- Replace the batteries twice a year. It's easiest to coordinate this with changing your clocks to and from Daylight Savings to remember to do it.
- Test them once a month.
- Replace them every 10 years.
- Locate them in every sleeping area and at least one on each level of the house for minimum protection. For better coverage, also install them outside of each sleeping area (hallway) in the (finished) attic and basement, at the top and bottom of all stairs and in frequently used rooms.
- Have at least one extinguisher per level of your home. The National Fire Protection Agency recommends one for every 600 square feet of home.
- Have at least one extinguisher for your kitchen, one for your garage, and one for your basement.
- You should also have one in your car, boat and RV.
- Buy an ABC extinguisher in order to cover any type of home fire possibility (these extinguish dry fires, chemical fires, and electrical fires). If you buy a water-based extinguisher it should NEVER be used on a chemical fire, including a kitchen fire, as it may only worsen the situation. An ABC extinguisher is best for all-around use.
- Check the gauge on your extinguisher once a month to insure that the arrow is pointing to the green area. If it is not, you need to replace your extinguisher.
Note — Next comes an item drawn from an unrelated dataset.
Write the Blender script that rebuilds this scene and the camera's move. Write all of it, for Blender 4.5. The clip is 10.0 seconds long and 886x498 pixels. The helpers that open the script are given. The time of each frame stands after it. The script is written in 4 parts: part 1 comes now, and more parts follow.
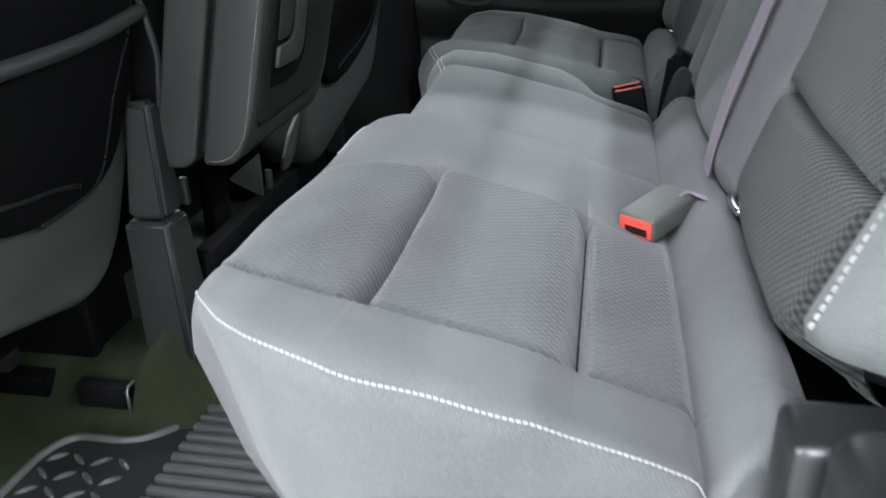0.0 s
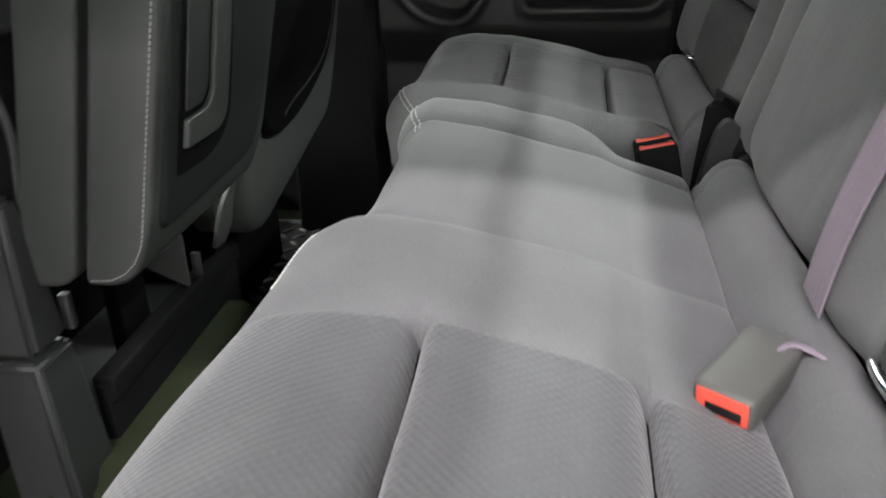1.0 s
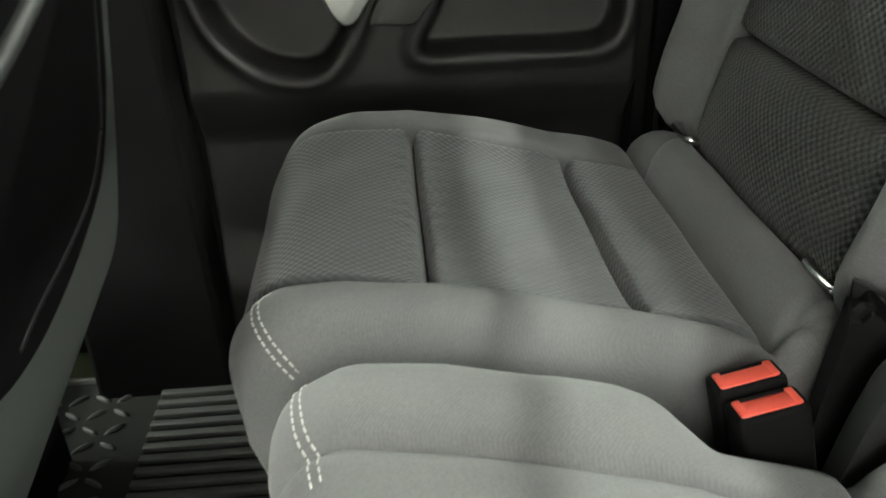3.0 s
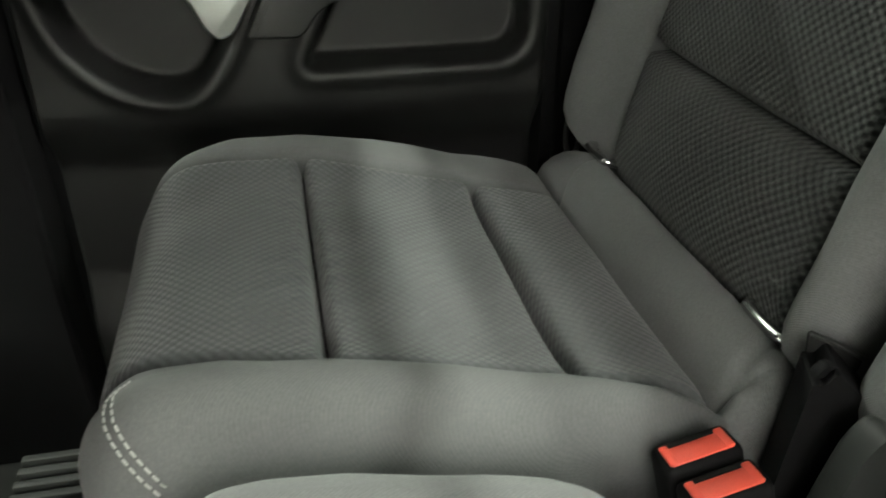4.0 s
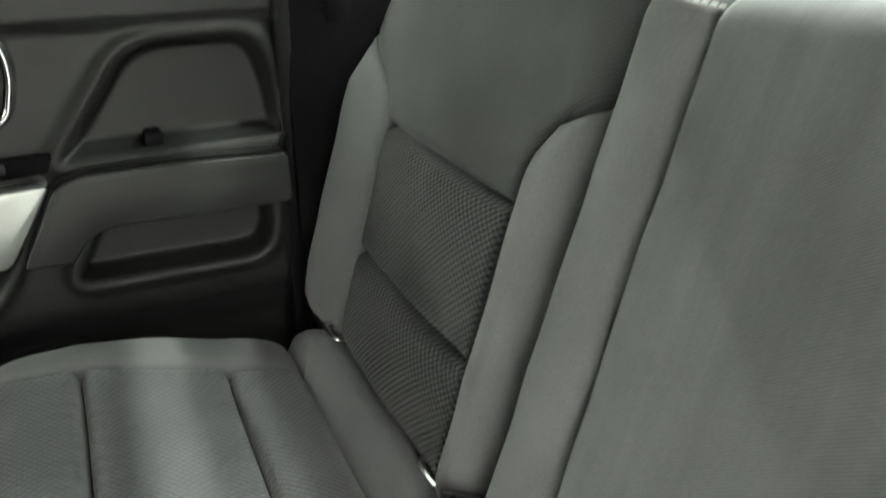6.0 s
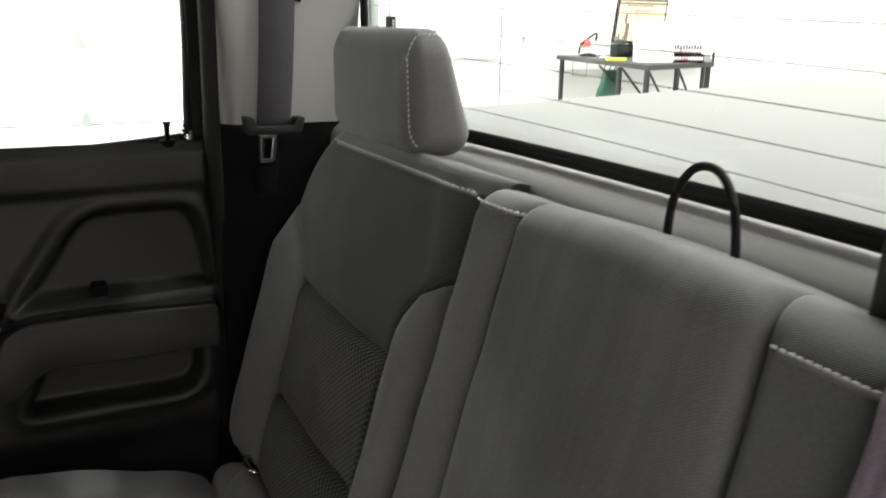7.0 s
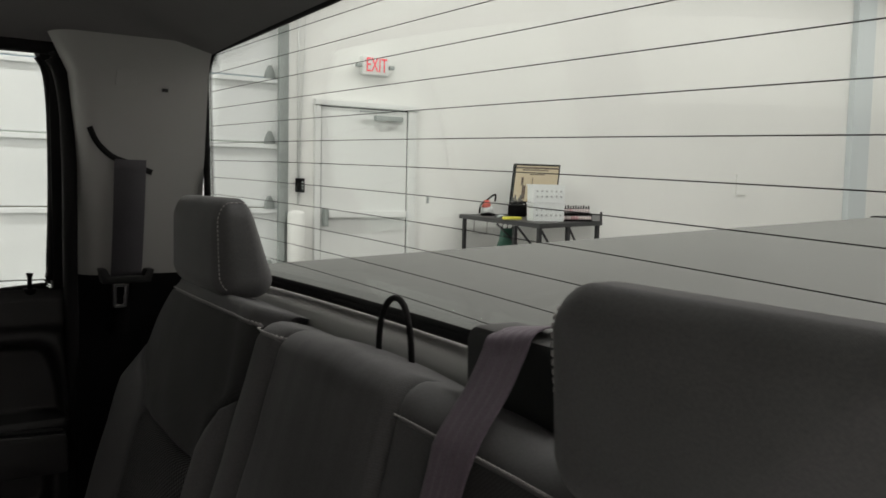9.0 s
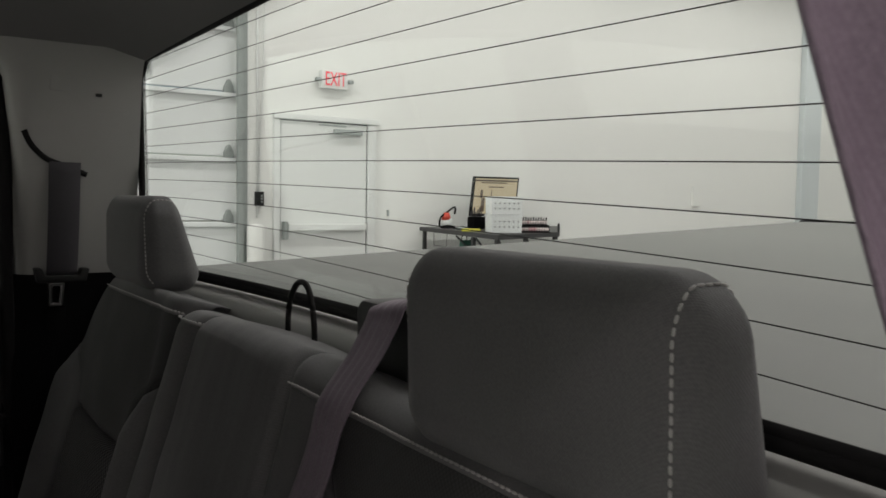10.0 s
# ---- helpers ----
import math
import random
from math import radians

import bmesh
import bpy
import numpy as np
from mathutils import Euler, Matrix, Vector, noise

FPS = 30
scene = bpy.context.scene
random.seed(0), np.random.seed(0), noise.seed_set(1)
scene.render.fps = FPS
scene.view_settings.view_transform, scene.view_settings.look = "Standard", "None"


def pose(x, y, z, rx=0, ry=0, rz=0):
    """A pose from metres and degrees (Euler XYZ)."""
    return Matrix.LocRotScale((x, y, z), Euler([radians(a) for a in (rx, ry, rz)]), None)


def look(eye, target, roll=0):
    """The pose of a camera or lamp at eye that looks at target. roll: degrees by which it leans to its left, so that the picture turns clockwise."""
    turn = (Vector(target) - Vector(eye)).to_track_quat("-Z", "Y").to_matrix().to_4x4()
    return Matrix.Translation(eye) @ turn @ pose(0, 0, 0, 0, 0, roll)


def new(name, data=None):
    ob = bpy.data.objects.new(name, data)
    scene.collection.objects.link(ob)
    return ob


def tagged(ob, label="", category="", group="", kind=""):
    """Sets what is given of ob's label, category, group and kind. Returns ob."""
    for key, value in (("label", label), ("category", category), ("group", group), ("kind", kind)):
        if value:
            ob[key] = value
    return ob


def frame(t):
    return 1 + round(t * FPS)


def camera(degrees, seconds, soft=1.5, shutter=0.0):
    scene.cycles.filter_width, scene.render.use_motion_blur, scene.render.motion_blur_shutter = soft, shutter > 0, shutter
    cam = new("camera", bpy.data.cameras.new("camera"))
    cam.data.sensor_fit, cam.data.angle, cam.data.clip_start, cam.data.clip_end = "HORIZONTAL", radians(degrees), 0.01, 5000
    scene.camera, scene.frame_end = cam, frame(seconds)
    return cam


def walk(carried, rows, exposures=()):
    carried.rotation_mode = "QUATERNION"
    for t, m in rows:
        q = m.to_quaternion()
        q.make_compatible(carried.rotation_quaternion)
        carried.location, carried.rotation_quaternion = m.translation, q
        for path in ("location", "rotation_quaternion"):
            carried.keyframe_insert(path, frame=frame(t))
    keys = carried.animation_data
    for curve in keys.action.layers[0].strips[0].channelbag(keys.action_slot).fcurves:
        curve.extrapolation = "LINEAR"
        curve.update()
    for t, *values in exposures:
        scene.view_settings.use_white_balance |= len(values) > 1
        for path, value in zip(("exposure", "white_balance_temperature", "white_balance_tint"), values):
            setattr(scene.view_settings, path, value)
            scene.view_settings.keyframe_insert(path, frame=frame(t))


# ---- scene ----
cam = camera(57.0, 10.0, 1.6, 0.4)
PATH = [
    (0, (-0.0297, 0.1365, 0.7100), (-0.3915, 1.9144, -0.1318), -1.77),
    (0.5, (-0.0729, 0.2724, 0.7128), (-0.4226, 2.0512, -0.1320), -2.30),
    (1, (-0.0978, 0.4391, 0.7135), (-0.3831, 2.2221, -0.1463), -2.02),
    (1.5, (-0.1411, 0.5856, 0.7241), (-0.3521, 2.3707, -0.1529), -1.66),
    (2, (-0.1951, 0.7465, 0.7265), (-0.2928, 2.5255, -0.1822), -0.90),
    (2.5, (-0.2170, 0.8852, 0.7370), (-0.2199, 2.6518, -0.2006), -1.48),
    (2.7, (-0.2150, 0.9402, 0.7420), (-0.1710, 2.6932, -0.2198), -1.78),
    (3.8, (-0.2104, 1.0841, 0.7258), (0.0919, 2.7957, -0.2637), -0.36),
    (4, (-0.2044, 1.0981, 0.7288), (0.1538, 2.8008, -0.2573), 0.04),
    (4.5, (-0.1918, 1.1240, 0.7286), (0.3183, 2.7928, -0.2485), 1.06),
    (5, (-0.1785, 1.0960, 0.7559), (0.4358, 2.7322, -0.2165), 0.26),
    (5.5, (-0.1515, 1.0303, 0.8341), (0.5396, 2.6550, -0.1054), -0.21),
    (6, (-0.1388, 0.9392, 0.9209), (0.6097, 2.5998, 0.0949), -0.22),
    (6.2, (-0.1418, 0.9042, 0.9489), (0.6365, 2.5799, 0.1832), -0.22),
    (7.3, (-0.1030, 0.7500, 1.0030), (0.7760, 2.4839, 0.5330), 1.30),
    (7.5, (-0.0960, 0.7280, 1.0050), (0.8010, 2.4598, 0.5620), 1.40),
    (8, (-0.0810, 0.6520, 1.0130), (0.8672, 2.3645, 0.6028), 1.40),
    (8.5, (-0.0930, 0.5680, 1.0270), (0.9108, 2.2768, 0.7580), 1.40),
    (9, (-0.0790, 0.5200, 1.0160), (0.9672, 2.2174, 0.8600), 1.20),
    (9.5, (-0.0660, 0.4630, 1.0030), (1.0098, 2.1436, 0.8680), 1.00),
    (10, (-0.0570, 0.4300, 0.9930), (1.0592, 2.0854, 0.8750), 0.90),
]
EXPOSURES = [(0.0, 2.2, 5800, 6), (0.5, 2.3, 6050, 10), (1.0, 2.35, 6400, 11), (1.5, 2.35, 6700, 11), (2.0, 2.6, 6800, 7), (2.5, 2.95, 6750, 6), (4.0, 2.85, 6850, 3), (4.5, 2.85, 6820, 3), (5.5, 2.82, 6720, 3), (6.2, 3.18, 6600, 5), (7.3, 0.9, 6850, 20), (8.0, 0.22, 6900, 21), (8.5, -0.12, 6900, 21), (9.0, -0.38, 6850, 20), (10.0, -0.42, 6800, 20)]
walk(cam, [(t, look(eye, target, roll)) for t, eye, target, roll in PATH], EXPOSURES)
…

- Once a month also verify that there is no physical damage to the outside of the extinguisher, the hose is not dry rotting, the nozzle is not obstructed, and the pin is still in place. Never "hold" the pin in with anything that is stronger than the break-away tie that often comes with them. DO NOT use a zip tie. Also, during this monthly inspection, flip the extinguisher upside down and then again rightside up a couple of times to "shake up" the contents. Otherwise the powder can settle and be less effective in a fire.
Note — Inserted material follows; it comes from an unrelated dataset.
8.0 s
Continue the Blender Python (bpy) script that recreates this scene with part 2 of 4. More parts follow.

- Do not store extinguishers directly by a fire source (ie over a stove) as you might not be able to get to it in the event of a fire.
- Store them in a place that is easy to access, but out of reach of children.
- If you have to use one, assume it is empty and replace it with a new one.
- You might consider getting a "Purple K" extinguisher to fight kitchen fires specifically. Although ABC extinguishers can usually put out kitchen fires, Purple K extinguishers are designed for high heat fires that results from cooking mediums such as oils and fats. Warning when using these though...they use a gas that replaces the oxygen that is fueling the fire with carbon monoxide. Do not consider buying or using these if you need to use them in a small, contained area, as the person using the extinguisher needs plenty of room to breathe and an easy escape route with this one.
Fighting a Fire:
- Make sure family members are out of the house before trying to fight a fire. If you are unsuccessful it might be too late to get them out later.
- Make sure you have a clear route out before beginning to fight a fire.
- Don't be a hero. If the fire is not small or you cannot control it easily, get out and let the professionals handle it.
- Stand 6-10 feet away from the fire and point the nozzle at the base of the fire. Don't fully blast the extinguisher at the fire, as you might blow it in another direction and ignite another flammable object. Use light, short bursts to put out the fire.
- Establish a fire safety plan for your house. Make sure all family members know how to get out of different areas and where to meet once you are outside.
- Consider installing fire ladders in each upstairs bedroom. You might further consider installing them in each room upstairs that has a window.
- Make sure fire ladders are installed per the manufacturer's instructions for a proper fit.
So...in an effort to further educate you on fire safety as well as remind you (and myself) that this is an important part of home-making, this is my Works for Me Wednesday post. Now I need to go finish up some of this stuff, like investigating ladders that we could possibly use with small children!